▶ _EXERCISE BRIEF_:
Faithfully return all lines, omitting every embedded picture.

▶ _MATERIAL PROVIDED_:
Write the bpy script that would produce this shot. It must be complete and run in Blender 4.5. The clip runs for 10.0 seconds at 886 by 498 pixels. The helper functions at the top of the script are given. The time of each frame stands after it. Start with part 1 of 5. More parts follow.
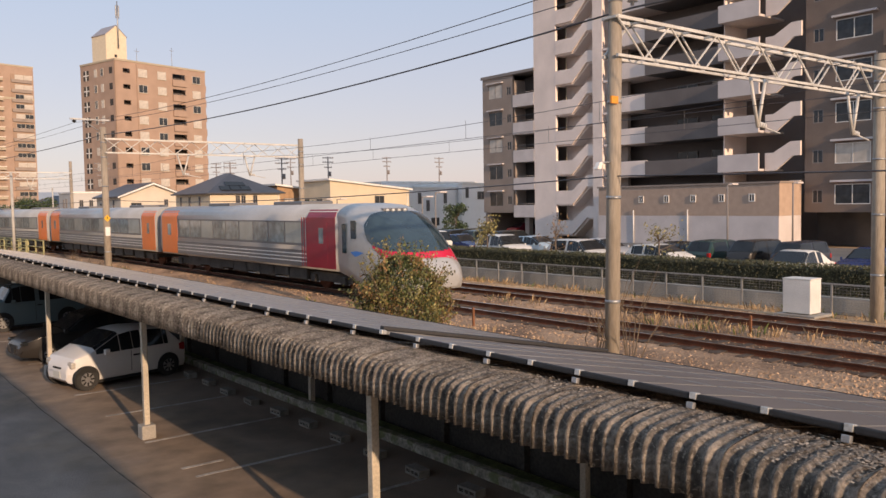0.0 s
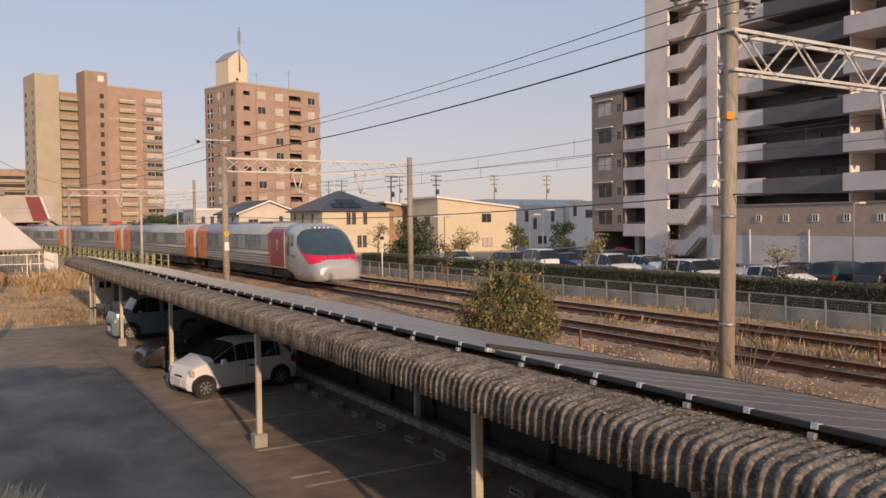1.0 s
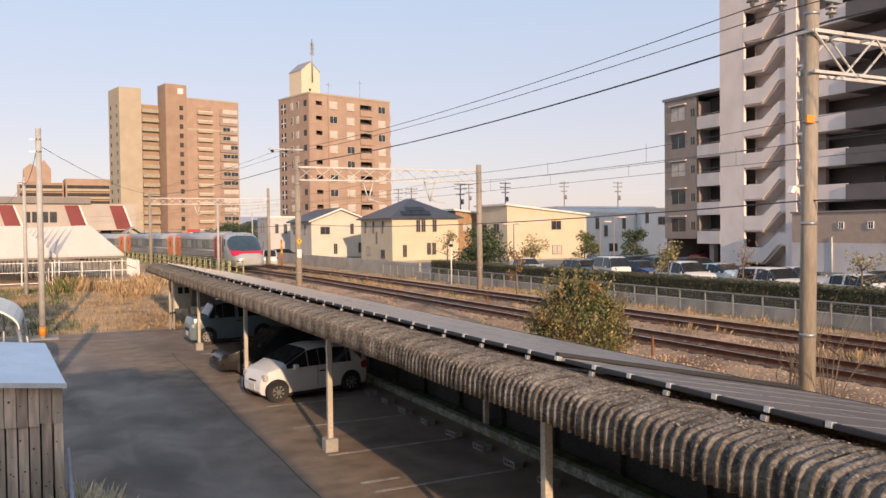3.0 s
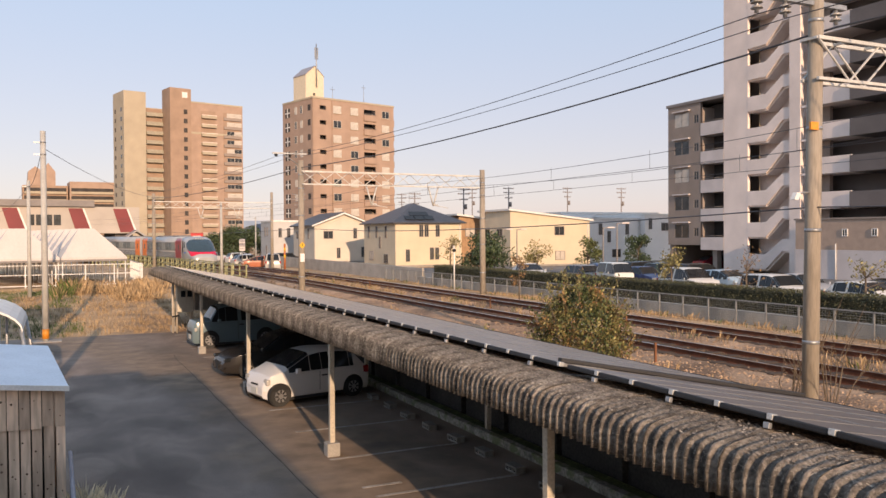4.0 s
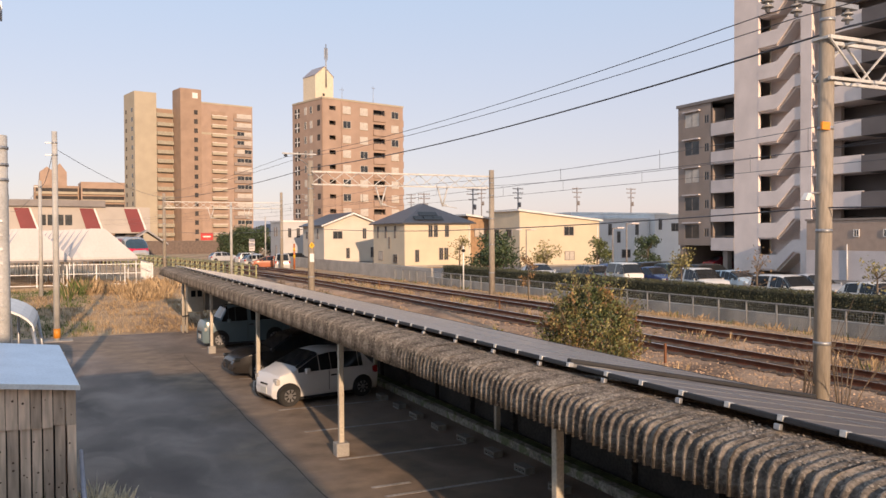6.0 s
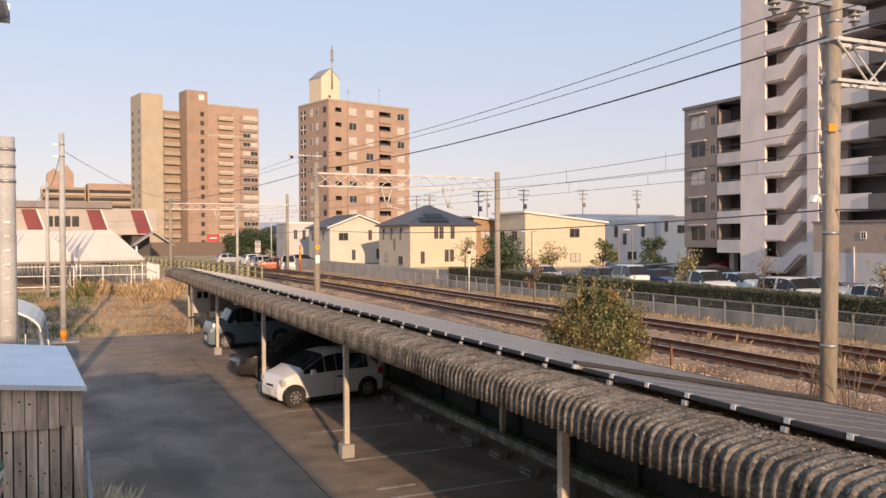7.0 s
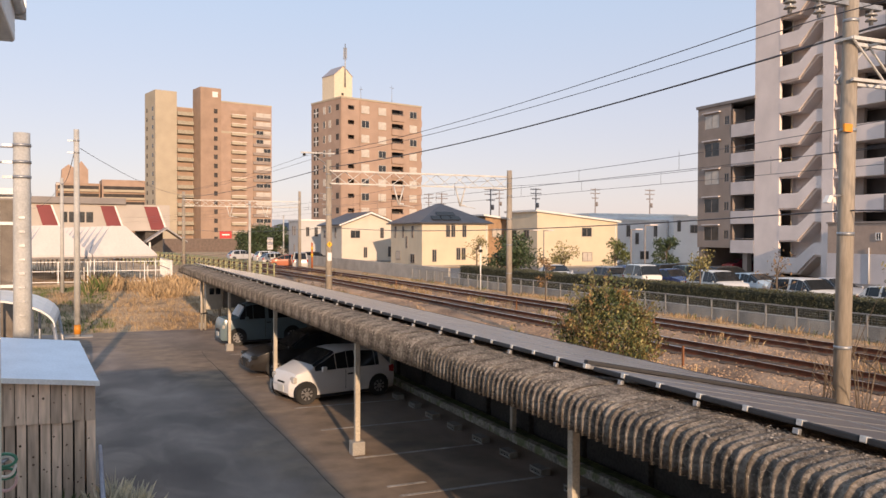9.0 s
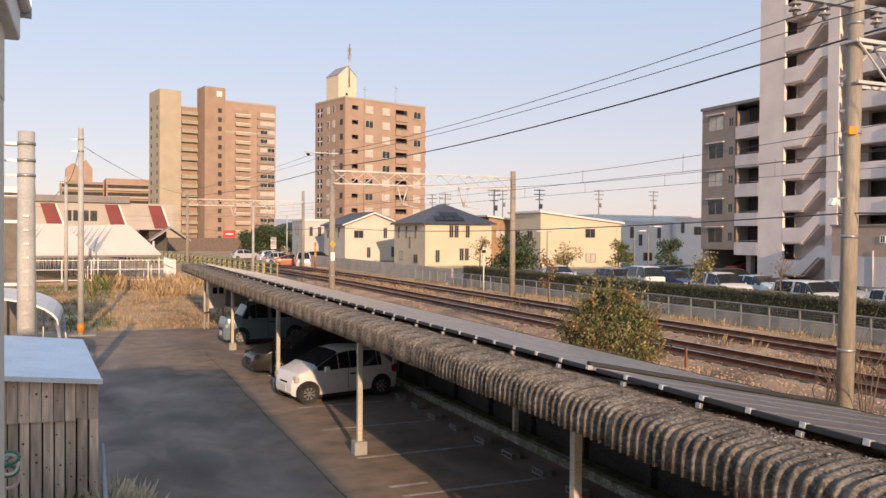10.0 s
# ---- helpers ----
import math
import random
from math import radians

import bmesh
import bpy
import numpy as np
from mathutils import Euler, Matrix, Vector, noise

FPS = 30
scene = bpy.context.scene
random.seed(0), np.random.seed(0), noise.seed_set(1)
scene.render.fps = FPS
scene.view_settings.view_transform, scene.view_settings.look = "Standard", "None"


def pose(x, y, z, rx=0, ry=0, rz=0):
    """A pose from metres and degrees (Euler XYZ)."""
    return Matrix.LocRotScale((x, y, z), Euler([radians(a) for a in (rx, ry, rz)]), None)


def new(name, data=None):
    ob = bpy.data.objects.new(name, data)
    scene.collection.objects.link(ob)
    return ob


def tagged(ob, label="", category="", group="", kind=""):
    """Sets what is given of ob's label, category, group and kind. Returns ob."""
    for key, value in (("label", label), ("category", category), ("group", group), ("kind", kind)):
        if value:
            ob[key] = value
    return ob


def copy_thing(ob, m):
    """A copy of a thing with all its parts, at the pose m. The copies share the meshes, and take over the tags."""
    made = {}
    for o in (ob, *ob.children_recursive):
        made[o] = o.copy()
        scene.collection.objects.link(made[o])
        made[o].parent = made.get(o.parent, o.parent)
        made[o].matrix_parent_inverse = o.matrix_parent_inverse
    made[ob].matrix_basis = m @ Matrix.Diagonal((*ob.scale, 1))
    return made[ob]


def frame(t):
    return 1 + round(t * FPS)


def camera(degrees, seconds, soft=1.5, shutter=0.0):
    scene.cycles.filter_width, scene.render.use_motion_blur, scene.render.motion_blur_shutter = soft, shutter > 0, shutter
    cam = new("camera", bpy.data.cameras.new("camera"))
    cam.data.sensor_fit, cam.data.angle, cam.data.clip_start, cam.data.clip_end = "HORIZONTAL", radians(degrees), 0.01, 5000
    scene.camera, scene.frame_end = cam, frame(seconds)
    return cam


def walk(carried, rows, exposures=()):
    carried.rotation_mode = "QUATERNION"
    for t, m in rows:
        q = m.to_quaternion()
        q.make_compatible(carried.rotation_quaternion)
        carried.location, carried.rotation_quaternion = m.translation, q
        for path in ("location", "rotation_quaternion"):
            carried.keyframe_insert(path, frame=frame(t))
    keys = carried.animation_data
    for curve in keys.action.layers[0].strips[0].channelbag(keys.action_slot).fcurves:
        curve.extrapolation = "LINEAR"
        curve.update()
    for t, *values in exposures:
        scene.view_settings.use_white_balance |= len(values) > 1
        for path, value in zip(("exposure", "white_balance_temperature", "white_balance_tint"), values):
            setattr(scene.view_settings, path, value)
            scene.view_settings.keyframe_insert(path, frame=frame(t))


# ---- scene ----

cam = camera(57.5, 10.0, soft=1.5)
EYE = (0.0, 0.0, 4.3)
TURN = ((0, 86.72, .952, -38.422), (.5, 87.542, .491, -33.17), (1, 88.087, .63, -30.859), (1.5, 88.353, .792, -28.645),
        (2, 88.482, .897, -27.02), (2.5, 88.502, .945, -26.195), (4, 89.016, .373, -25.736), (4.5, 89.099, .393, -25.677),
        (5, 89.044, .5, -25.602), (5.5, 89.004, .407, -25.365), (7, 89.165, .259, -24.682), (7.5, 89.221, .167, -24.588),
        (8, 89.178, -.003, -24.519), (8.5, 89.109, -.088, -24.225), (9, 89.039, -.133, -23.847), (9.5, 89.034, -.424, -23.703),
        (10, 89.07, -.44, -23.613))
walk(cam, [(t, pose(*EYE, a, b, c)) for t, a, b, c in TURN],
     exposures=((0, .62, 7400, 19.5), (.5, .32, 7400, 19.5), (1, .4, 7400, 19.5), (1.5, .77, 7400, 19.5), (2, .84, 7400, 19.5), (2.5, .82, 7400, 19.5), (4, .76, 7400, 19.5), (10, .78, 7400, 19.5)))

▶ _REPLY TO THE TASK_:
Write the bpy script that would produce this shot. It must be complete and run in Blender 4.5. The clip runs for 10.0 seconds at 886 by 498 pixels. The helper functions at the top of the script are given. The time of each frame stands after it. Start with part 1 of 5. More parts follow.
0.0 s
1.0 s
3.0 s
4.0 s
6.0 s
7.0 s
9.0 s
10.0 s
# ---- helpers ----
import math
import random
from math import radians

import bmesh
import bpy
import numpy as np
from mathutils import Euler, Matrix, Vector, noise

FPS = 30
scene = bpy.context.scene
random.seed(0), np.random.seed(0), noise.seed_set(1)
scene.render.fps = FPS
scene.view_settings.view_transform, scene.view_settings.look = "Standard", "None"


def pose(x, y, z, rx=0, ry=0, rz=0):
    """A pose from metres and degrees (Euler XYZ)."""
    return Matrix.LocRotScale((x, y, z), Euler([radians(a) for a in (rx, ry, rz)]), None)


def new(name, data=None):
    ob = bpy.data.objects.new(name, data)
    scene.collection.objects.link(ob)
    return ob


def tagged(ob, label="", category="", group="", kind=""):
    """Sets what is given of ob's label, category, group and kind. Returns ob."""
    for key, value in (("label", label), ("category", category), ("group", group), ("kind", kind)):
        if value:
            ob[key] = value
    return ob


def copy_thing(ob, m):
    """A copy of a thing with all its parts, at the pose m. The copies share the meshes, and take over the tags."""
    made = {}
    for o in (ob, *ob.children_recursive):
        made[o] = o.copy()
        scene.collection.objects.link(made[o])
        made[o].parent = made.get(o.parent, o.parent)
        made[o].matrix_parent_inverse = o.matrix_parent_inverse
    made[ob].matrix_basis = m @ Matrix.Diagonal((*ob.scale, 1))
    return made[ob]


def frame(t):
    return 1 + round(t * FPS)


def camera(degrees, seconds, soft=1.5, shutter=0.0):
    scene.cycles.filter_width, scene.render.use_motion_blur, scene.render.motion_blur_shutter = soft, shutter > 0, shutter
    cam = new("camera", bpy.data.cameras.new("camera"))
    cam.data.sensor_fit, cam.data.angle, cam.data.clip_start, cam.data.clip_end = "HORIZONTAL", radians(degrees), 0.01, 5000
    scene.camera, scene.frame_end = cam, frame(seconds)
    return cam


def walk(carried, rows, exposures=()):
    carried.rotation_mode = "QUATERNION"
    for t, m in rows:
        q = m.to_quaternion()
        q.make_compatible(carried.rotation_quaternion)
        carried.location, carried.rotation_quaternion = m.translation, q
        for path in ("location", "rotation_quaternion"):
            carried.keyframe_insert(path, frame=frame(t))
    keys = carried.animation_data
    for curve in keys.action.layers[0].strips[0].channelbag(keys.action_slot).fcurves:
        curve.extrapolation = "LINEAR"
        curve.update()
    for t, *values in exposures:
        scene.view_settings.use_white_balance |= len(values) > 1
        for path, value in zip(("exposure", "white_balance_temperature", "white_balance_tint"), values):
            setattr(scene.view_settings, path, value)
            scene.view_settings.keyframe_insert(path, frame=frame(t))


# ---- scene ----

cam = camera(57.5, 10.0, soft=1.5)
EYE = (0.0, 0.0, 4.3)
TURN = ((0, 86.72, .952, -38.422), (.5, 87.542, .491, -33.17), (1, 88.087, .63, -30.859), (1.5, 88.353, .792, -28.645),
        (2, 88.482, .897, -27.02), (2.5, 88.502, .945, -26.195), (4, 89.016, .373, -25.736), (4.5, 89.099, .393, -25.677),
        (5, 89.044, .5, -25.602), (5.5, 89.004, .407, -25.365), (7, 89.165, .259, -24.682), (7.5, 89.221, .167, -24.588),
        (8, 89.178, -.003, -24.519), (8.5, 89.109, -.088, -24.225), (9, 89.039, -.133, -23.847), (9.5, 89.034, -.424, -23.703),
        (10, 89.07, -.44, -23.613))
walk(cam, [(t, pose(*EYE, a, b, c)) for t, a, b, c in TURN],
     exposures=((0, .62, 7400, 19.5), (.5, .32, 7400, 19.5), (1, .4, 7400, 19.5), (1.5, .77, 7400, 19.5), (2, .84, 7400, 19.5), (2.5, .82, 7400, 19.5), (4, .76, 7400, 19.5), (10, .78, 7400, 19.5)))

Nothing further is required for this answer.